The 3D TV landscape got a whole lot more complicated at this year's CES—and it was already plenty complicated before the show! In addition to displays that use active-shutter glasses, we now have some that use passive-polarized glasses and a few flat panels that use no glasses at all. In particular, I've been seeing quite a few blogs about glasses-free 3D, such as this one by Grant Clauser for CEPro and this one by Stewart Wolpin for TWICE. Both commentators reject the current viability of glasses-free 3D, which is more formally known as auto-stereoscopic, and with good reason—it looks lousy, and it confuses the 3D market considerably.

Graphic courtesy 3D-Forums.com

Here's how autostereoscopic 3D works: A filter in front of the screen directs the light from alternating columns of pixels in slightly different directions, forming the left- and right-eye images. This filter can be one of two types—a parallax barrier (depicted above) or a series of lenticular "lenslets" (depicted below).

Graphic courtesy 3D-Forums.com

Either way, this cuts the horizontal resolution seen by each eye in half, and you have to be in one of several very specific positions with respect to the screen to see the 3D effect.

Graphic courtesy 3D-Forums.com

If you're too far away, you'll see a blended (i.e., 2D) image; if you're at the wrong angle with the center line, the left and right images could be flipped. In some positions, I've seen wavy distortions throughout the picture, which are sometimes called ripple artifacts. To avoid these problems, all the demos at CES this year had marks on the floor indicating where viewers should stand to see the 3D effect on a given screen.
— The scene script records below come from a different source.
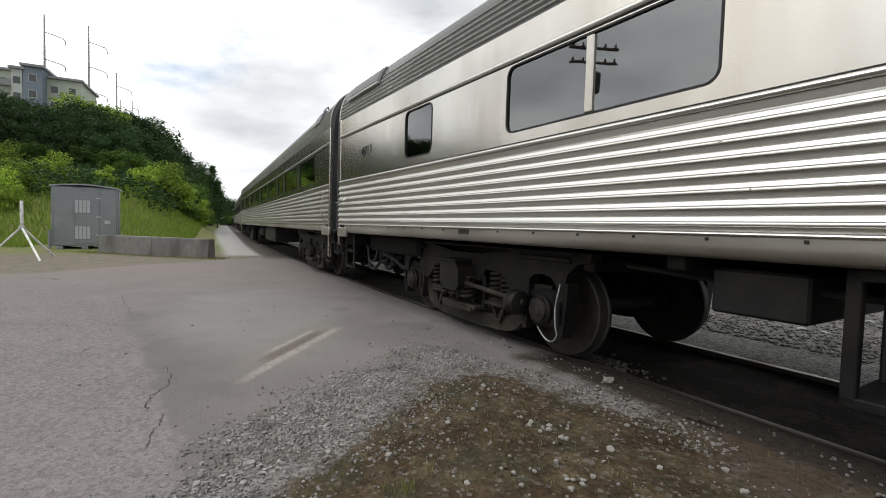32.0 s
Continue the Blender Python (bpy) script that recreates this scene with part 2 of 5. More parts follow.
class Shape:
    """Collects vertices and faces of one mesh."""

    def __init__(self):
        self.v, self.f, self.n = [], [], []

    def add(self, verts, faces):
        n = len(self.v)
        self.v += [tuple(p) for p in verts]
        self.f += [tuple(i + n for i in f) for f in faces]
        return self

    def box(self, x0, x1, y0, y1, z0, z1, e=0.0, m=None):
        """A box, its edges chamfered by e."""
        c = Vector(((x0 + x1) / 2, (y0 + y1) / 2, (z0 + z1) / 2))
        h = (abs(x1 - x0) / 2, abs(y1 - y0) / 2, abs(z1 - z0) / 2)
        e = min(e, 0.45 * min(h))
        S = [(a, b, d) for a in (-1, 1) for b in (-1, 1) for d in (-1, 1)]
        if e <= 0:
            vs = [c + Vector((s[0] * h[0], s[1] * h[1], s[2] * h[2])) for s in S]
            fs = [(0, 1, 3, 2), (4, 6, 7, 5), (0, 4, 5, 1), (2, 3, 7, 6), (0, 2, 6, 4), (1, 5, 7, 3)]
        else:
            vs, ix = [], {}
            for s in S:
                for k in range(3):
                    ix[s, k] = len(vs)
                    vs.append(c + Vector([s[j] * (h[j] if j == k else h[j] - e) for j in range(3)]))
            fs = []
            for k in range(3):
                i, j = (k + 1) % 3, (k + 2) % 3
                for sk in (-1, 1):
                    loop = []
                    for si, sj in ((-1, -1), (1, -1), (1, 1), (-1, 1)):
                        s = [0, 0, 0]
                        s[k], s[i], s[j] = sk, si, sj
                        loop.append(ix[tuple(s), k])
                    fs.append(loop if sk > 0 else loop[::-1])
                for si in (-1, 1):
                    for sj in (-1, 1):
                        a, b = [0, 0, 0], [0, 0, 0]
                        a[k], a[i], a[j] = -1, si, sj
                        b[k], b[i], b[j] = 1, si, sj
                        a, b = tuple(a), tuple(b)
                        q = [ix[a, i], ix[b, i], ix[b, j], ix[a, j]]
                        fs.append(q if si * sj < 0 else q[::-1])
            for s in S:
                q = [ix[s, 0], ix[s, 1], ix[s, 2]]
                fs.append(q if s[0] * s[1] * s[2] > 0 else q[::-1])
        if m:
            vs = [m @ v for v in vs]
        return self.add(vs, fs)

    def tube(self, pts, r, n=8, caps=True, r1=None):
        """A round bar along a line of points; r1 is its radius at the end."""
        pts = [Vector(p) for p in pts]
        rings, up = [], None
        for i, p in enumerate(pts):
            t = (pts[min(i + 1, len(pts) - 1)] - pts[max(i - 1, 0)]).normalized()
            if up is None:
                up = t.orthogonal().normalized()
            up = (up - t * up.dot(t)).normalized()
            w = t.cross(up)
            rr = r if r1 is None else r + (r1 - r) * i / (len(pts) - 1)
            rings.append([p + (up * math.cos(a) + w * math.sin(a)) * rr for a in (math.tau * k / n for k in range(n))])
        vs = [q for ring in rings for q in ring]
        fs = [(i * n + k, i * n + (k + 1) % n, (i + 1) * n + (k + 1) % n, (i + 1) * n + k)
              for i in range(len(pts) - 1) for k in range(n)]
        if caps:
            fs += [tuple(range(n))[::-1], tuple((len(pts) - 1) * n + k for k in range(n))]
        return self.add(vs, fs)

    def turn(self, c, axis, prof, n=24):
        """A body turned about an axis through c; prof holds (along, radius)."""
        c, t = Vector(c), Vector(axis).normalized()
        u = t.orthogonal().normalized()
        w = t.cross(u)
        vs = [c + t * a + (u * math.cos(k) + w * math.sin(k)) * r for a, r in prof for k in (math.tau * i / n for i in range(n))]
        fs = [(i * n + k, i * n + (k + 1) % n, (i + 1) * n + (k + 1) % n, (i + 1) * n + k)
              for i in range(len(prof) - 1) for k in range(n)]
        fs += [tuple(range(n))[::-1], tuple((len(prof) - 1) * n + k for k in range(n))]
        return self.add(vs, fs)

    def slab(self, outline, y0, y1):
        """A plate with an (x, z) outline, counter-clockwise as seen from -y, from y0 (outer) to y1."""
        n = len(outline)
        vs = [(x, y0, z) for x, z in outline] + [(x, y1, z) for x, z in outline]
        fs = [tuple(range(n)), tuple(range(n, 2 * n))[::-1]]
        fs += [(i, i + n, (i + 1) % n + n, (i + 1) % n) for i in range(n)]
        return self.add(vs, fs)

    def sweep(self, prof, x0, x1, closed=True):
        """A (y, z) profile run along x."""
        n = len(prof)
        vs = [(x0, y, z) for y, z in prof] + [(x1, y, z) for y, z in prof]
        fs = [(i, (i + 1) % n, (i + 1) % n + n, i + n) for i in range(n if closed else n - 1)]
        if closed:
            fs += [tuple(range(n))[::-1], tuple(range(n, 2 * n))]
        return self.add(vs, fs)

    def coil(self, x, y, z0, z1, r, wire, turns, n=7, seg=9):
        k = int(turns * seg)
        pts = [(x + r * math.cos(math.tau * i / seg), y + r * math.sin(math.tau * i / seg), z0 + wire + (z1 - z0 - 2 * wire) * i / k)
               for i in range(k + 1)]
        return self.tube(pts, wire, n)

    def mesh(self, name, mat, smooth=35.0):
        me = bpy.data.meshes.new(name)
        me.from_pydata(self.v, [], self.f)
        me.materials.append(mat)
        if smooth:
            me.polygons.foreach_set("use_smooth", [True] * len(me.polygons))
            me.set_sharp_from_angle(angle=radians(smooth))
        if self.n:
            me.polygons.foreach_set("use_smooth", [True] * len(me.polygons))
            me.normals_split_custom_set_from_vertices(self.n)
        me.update()
        return me


def part(name, shape, mat, parent, label="", m=None):
    """Links a shape, or a mesh that is shared, as one object under its thing."""
    me = shape.mesh(name, mat) if isinstance(shape, Shape) else shape
    ob = new(name, me)
    ob.parent = parent
    if m is not None:
        ob.matrix_basis = m
    return tagged(ob, label) if label else ob


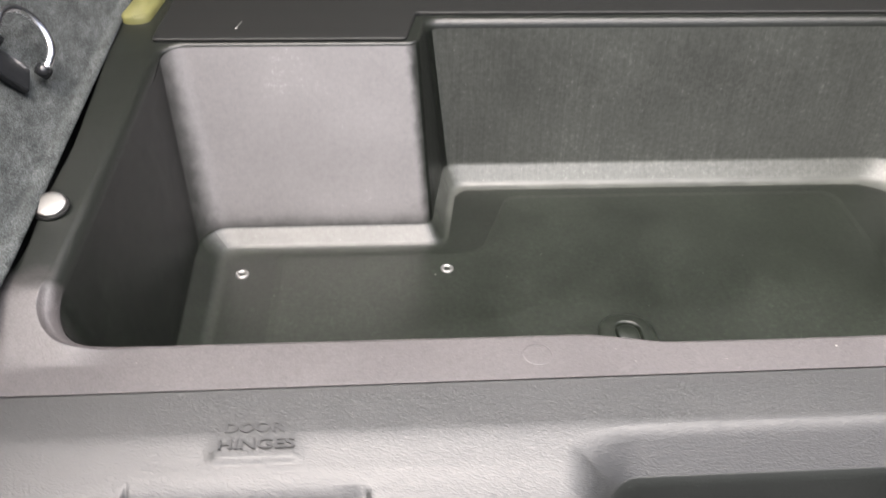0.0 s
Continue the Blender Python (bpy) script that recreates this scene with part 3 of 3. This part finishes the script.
def rim_rings():
    """The point on the rim's outer edge that each point of the opening's edge faces."""
    fan = []
    for q in over:
        right = q.x > 0.38
        if 0.364 < q.y < 0.715 and (q.x < 0 or q.x > 0.77):
            o = Vector((float(rim_end(q.y, right)), q.y))
        elif q.y <= 0.364:
            near = 0.769 if right else -0.019
            w = min(max((q.x - near if right else near - q.x) / 0.034, 0.0), 1.0)
            front = seam(q.x) + 0.0006
            if w <= 0.55:
                o = Vector((near + (float(rim_end(front, right)) - near) * w / 0.55 if w else q.x, front))
            else:
                y = front + (0.364 - front) * (w - 0.55) / 0.45
                o = Vector((float(rim_end(y, right)), y))
        else:
            o = Vector((X0 + (X1 - X0) * (q.x + 0.053) / 0.873, Y1))
        fan.append(o)
    return fan


fan = rim_rings()
bm = bmesh.new()
rings = []
for k in range(5):
    a = math.pi / 2 * k / 4
    ring = []
    for p, q in zip(brim, over):
        h = rim_height(q.x, q.y)
        s = 1 - math.cos(a)
        ring.append((p.x + (q.x - p.x) * s, lip_step(q.x, p.y + (q.y - p.y) * s), h - roll(q) + roll(q) * math.sin(a)))
    rings.append(ring)
for k in range(1, 37):
    s = (k / 36) ** 1.1
    if k == 36:
        rings.append([(q.x + (o.x - q.x) * 0.9985, lip_step(q.x, q.y) + (o.y - lip_step(q.x, q.y)) * 0.9985, rim_height(q.x + (o.x - q.x) * 0.9985, lip_step(q.x, q.y) + (o.y - lip_step(q.x, q.y)) * 0.9985)) for q, o in zip(over, fan)])
    ring = []
    for q, o in zip(over, fan):
        qy = lip_step(q.x, q.y)
        x, y = q.x + (o.x - q.x) * s, qy + (o.y - qy) * s
        ring.append((x, y, rim_height(x, y)))
    rings.append(ring)
outermost = rings[-1]
for back, down in ((0.0, 0.0007), (0.006, 0.0025), (0.007, 0.02)):
    rings.append([(x + 0.7 * back * (x > 0.83 and y < 0.6), y + back * (y < 0.313), z - down) for x, y, z in outermost])
loft(bm, rings)
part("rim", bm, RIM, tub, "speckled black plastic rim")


def rivet(x, y):
    bm = bmesh.new()
    turned(bm, [(0.0068, FLOOR), (0.0066, FLOOR + 0.0016), (0.0058, FLOOR + 0.0022), (0.0042, FLOOR + 0.0021), (0.0034, FLOOR + 0.0012), (0.003, FLOOR - 0.002), (0.001, FLOOR - 0.002)], x, y, 24)
    part("rivet", bm, RIVET, tub, "bright hollow steel rivet")


for x, y in ((0.019, 0.607), (0.224, 0.609), (0.731, 0.6175)):
    rivet(x, y)

for x in (0.259, 0.496, 0.767):
    bm = bmesh.new()
    z = rim_height(x, 0.326)
    turned(bm, [(0.0092, z - 0.001), (0.0091, z + 0.00004), (0.0085, z + 0.00007), (0.001, z + 0.00007)], x, 0.3255, 32)
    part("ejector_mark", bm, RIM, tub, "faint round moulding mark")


def finger_catch():
    """Oval black pull with two D-shaped finger wells."""
    catch = thing("finger_catch", 0.376, 0.49, FLOOR, "black oval plastic finger catch with two D-shaped wells", "latch")
    cx, cy = 0.3850, 0.4915

    def half(s):
        w = 0.0215 + s
        return rounded([(cx - w, cy - 0.037 - s, w - 0.0006), (cx + w, cy - 0.037 - s, w - 0.0006), (cx + w, cy + 0.037 + s, w - 0.0006), (cx - w, cy + 0.037 + s, w - 0.0006)], 12, 4)

    bm = bmesh.new()
    z = FLOOR + 0.0012
    rows = loft(bm, [flat(half(0.0055), FLOOR), flat(half(0.0047), z + 0.0006), flat(half(0.0032), z + 0.0019), flat(half(0.0005), z + 0.0028), flat(half(-0.0025), z + 0.0034), flat(half(-0.0055), z + 0.0036), flat(half(-0.0080), z + 0.0038)])

    def d_shape(way, g):
        """The upper button's outline, or the lower one's, which stands farther from the bar."""
        y0, y1 = (cy + 0.0010 + 0.3 * g, cy + 0.0270 - g) if way > 0 else (cy - 0.0065 - (4.2 * g if g > 0 else g), cy - 0.0300 + g)
        w, r = 0.0122 - g, 0.0116 - g
        return rounded([(cx - w, y0, 0.0025), (cx + w, y0, 0.0025), (cx + w, y1, r), (cx - w, y1, r)][::way], 10, 4)

    upper, lower = d_shape(1, 0), d_shape(-1, 0)
    loops = [rows[-1]]
    for well in (upper, lower):
        sink = loft(bm, [flat(well, z + 0.0038), flat(well, z - 0.0008)])
        loops.append(sink[0])
    cap_with_holes(bm, loops)
    part("surround", bm, BIN, catch)
    for way in (1, -1):
        bm = bmesh.new()
        inset = 0.0020 if way > 0 else 0.0014
        rows = loft(bm, [flat(d_shape(way, inset), z - 0.0010), flat(d_shape(way, inset), z + 0.0016), flat(d_shape(way, inset + 0.0006), z + 0.0024), flat(d_shape(way, inset + 0.0018), z + 0.0028)])
        bm.faces.new(rows[-1])
        part("button", bm, BIN, catch)
        # A black sheet under the button paints the shade of its gap.
        bm = bmesh.new()
        bm.faces.new([bm.verts.new((p.x, p.y, z - 0.0009)) for p in d_shape(way, -0.0002)])
        part("gap", bm, HOLE, catch, "black sheet painting the shade round the button")


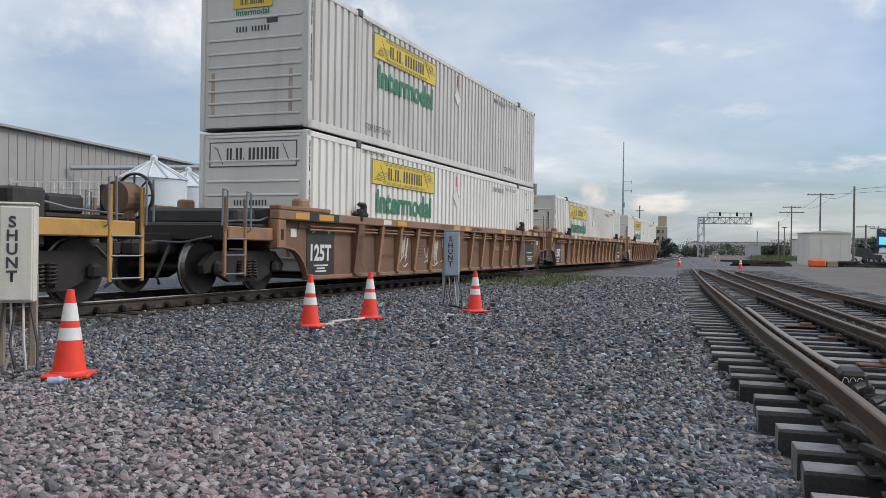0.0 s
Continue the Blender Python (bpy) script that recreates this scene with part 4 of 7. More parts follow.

Toshiba was making the biggest deal of autostereoscopic 3D at CES with 56- and 65-inch lenticular LCD prototypes that are supposed to become commercial products by late this year or early next year, though no pricing has yet been announced. Both LCD panels have a native resolution of 4K (4096x2160), so each eye sees full 1080p, but the company would not reveal what happens with the extra 1080 vertical pixels—or, for that matter, the extra 256 horizontal pixels—in 3D mode. Neither would it discuss whether or not the display upconverts 1080p 2D content to 4K.

Sony also had an autostereoscopic flat panel on display at CES, a 24.5-inch OLED concept product with no scheduled release date or price. The native panel resolution was 1920x1080, and according to Sony, the resolution seen by each eye in 3D mode was only 640x360. I asked why the 3D resolution was so low, but a company rep would not discuss it, nor would he reveal whether the technology was lenticular or parallax barrier.

In both cases, I thought the 3D effect was not nearly as pronounced as glasses-based displays, even when standing in the correct spot as indicated by marks on the floor. And moving even a few inches left, right, or farther away caused ripple artifacts or destroyed the illusion altogether. Then there's the display's performance with 2D images—we didn't see any such images at CES, but I can't imagine that the autostereoscopic filter doesn't degrade the 2D picture quality in some way.

Overall, I must agree with Clauser, Wolpin, and others who denounce autostereoscopic 3D in its current form. Not only does it not look that good, it muddies the waters of the 3D marketplace, which is struggling as it is. No one likes having to wear glasses to see 3D, but the answer is not to introduce an inferior technology. If you enjoy the 3D TV experience, stick with glasses until true holographic video is perfected—and don't hold your breath for that!